Yeah, absolutely. I think that you control your own destiny. A lot of people like to blame things on editing, which I won’t say they don’t edit things out. They absolutely do. But they can’t edit something you didn’t say. They can’t edit something you didn’t do. I think it’s very important to put forth in every situation, what you want to be seen. You know going into this they take bits and pieces of what you have going on. So in everything you do, try to put your best foot forward. And if you do that, you can only but help your brand. It’s really a big commercial for me and that’s what I use it for.

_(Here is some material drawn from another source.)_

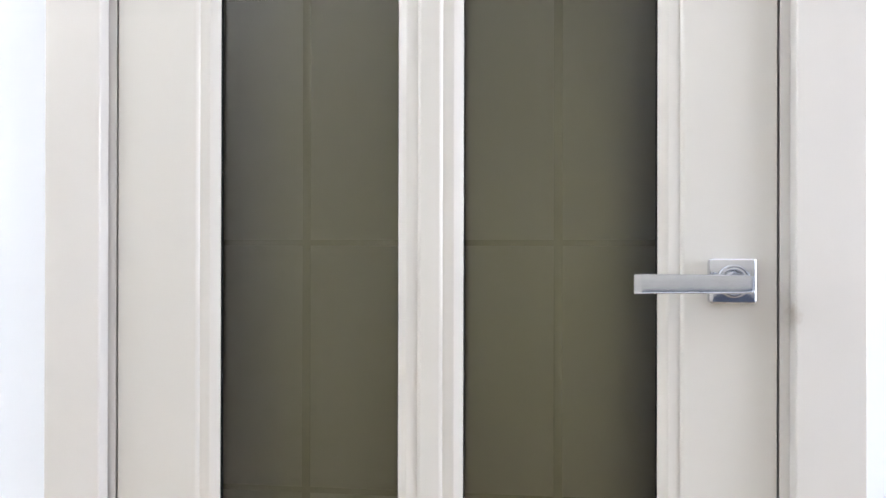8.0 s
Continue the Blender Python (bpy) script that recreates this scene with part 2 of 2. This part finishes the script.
bm = bmesh.new()
box(bm, HALL_X[0] - 0.2, HALL_X[1] + 0.2, HALL_Y - 0.2, 2.62, CEIL, CEIL + 0.1)
thing("ceiling", bm, CEILING_PAINT, "plain white ceiling", "ceiling", "structure")


# ---------------------------------------------------------------- door frame and casing
def jamb(name, x0, x1, z0, z1, label):
    bm = bmesh.new()
    box(bm, x0, x1, 0.0012, WALL_T + 0.002, z0, z1, 0.0005, 1)
    return thing(name, bm, TRIM_PAINT, label, "door jamb", "structure")


jamb("jamb_left", OPEN_L - 0.029, OPEN_L, 0, OPEN_T, "cream enamelled door jamb on the hinge side")
jamb("jamb_right", OPEN_R, OPEN_R + 0.029, 0, OPEN_T, "cream enamelled door jamb on the lock side")
jamb("jamb_head", OPEN_L - 0.029, OPEN_R + 0.029, OPEN_T, OPEN_T + 0.029, "cream enamelled head of the door frame")
# dark blockers added behind the leaf to shade the outer edges of the panes
for name, x0, x1, z0, z1 in (("edge_shade_left", OPEN_L, 0.1420, 0, OPEN_T), ("edge_shade_right", 0.6170, OPEN_R, 0, OPEN_T),
                             ("edge_shade_head", 0.1420, 0.6170, 1.870, OPEN_T)):
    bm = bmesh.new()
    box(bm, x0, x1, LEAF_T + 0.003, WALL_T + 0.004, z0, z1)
    thing(name, bm, SHADE_AND_PINS, "added dark blocker behind the door that shades the pane edges", "door stop", "structure")


# black strips added in the gap to stand for its deep shade
for name, x0, x1, z0, z1 in (("gap_shade_left", OPEN_L + 0.0002, -0.0002, 0, 1.9996), ("gap_shade_right", LEAF_W + 0.0002, OPEN_R - 0.0002, 0, 1.9996),
                             ("gap_shade_head", OPEN_L + 0.0002, OPEN_R - 0.0002, 2.0002, OPEN_T - 0.0002)):
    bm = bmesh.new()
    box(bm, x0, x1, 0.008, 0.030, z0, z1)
    thing(name, bm, GASKET_AND_GAP, "added black strip for the shade in the gap beside the door", "door seal", "structure")


def casing(name, x0, x1, z0, z1, label):
    bm = bmesh.new()
    box(bm, x0, x1, CASING_Y, -0.0002, z0, z1, 0.0022, 3)
    return even(thing(name, bm, TRIM_PAINT, label, "door casing", "structure", 40))


CAS_L, CAS_R, CAS_T = (-0.0815, -0.0112), (0.7722, 0.8436), (2.0112, 2.083)
casing("casing_left", *CAS_L, 0, CAS_T[1], "flat cream enamelled casing board beside the hinges")
casing("casing_right", *CAS_R, 0, CAS_T[1], "flat cream enamelled casing board with a brown smudge")
casing("casing_head", CAS_L[1] + 0.0006, CAS_R[0] - 0.0006, CAS_T[0], CAS_T[1], "flat cream enamelled casing board over the door")


# ---------------------------------------------------------------- the door
def ring(bm, x0, x1, z0, z1, y, r, n=5):
    """A closed loop of vertices round a rectangle with corners of radius r."""
    vs = []
    for cx, cz, a0 in ((x1 - r, z1 - r, 0), (x0 + r, z1 - r, 90), (x0 + r, z0 + r, 180), (x1 - r, z0 + r, 270)):
        for i in range(n + 1):
            a = radians(a0 + 90 * i / n)
            vs.append(bm.verts.new((cx + r * math.cos(a), y, cz + r * math.sin(a))))
    return vs


def bridge(bm, a, b):
    n = len(a)
    for i in range(n):
        j = (i + 1) % n
        bm.faces.new((a[i], a[j], b[j], b[i]))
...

What’s life like with Mendeecees gone?
Mendeecees is still very very involved with me and the children and we’re still together. Right now he is awaiting a bail hearing, an arraignment hearing. He hasn’t gotten any further information yet about anything. So it’s just been a waiting process with that situation.
Can you speak to being there for your man while he’s incarcerated?
I just feel like when you love someone, you stick by their side no matter what they’re going through, when things are great. You’re there when things are not so great. You should be there for them if you love them. Even if I wanted to go somewhere else or move on, I do love him. So I’m going to support as much as I can and do my very best to get him home to his boys.
What new projects are you working on?
I just recently became a brand ambassador for Myx Fusions, which is Nicki Minaj and Mona Scott Young’s new Moscato. Sip Sexy. So I’m really excited about that. August 27th, we’re re-releasing “Life, Love, Soul” it’ll be in Wal Mart, as well as on all of the movie outlets like Netflix, and that kind of thing. Also, for “Love & Hip Hop” we start airing our fourth season on October 7th.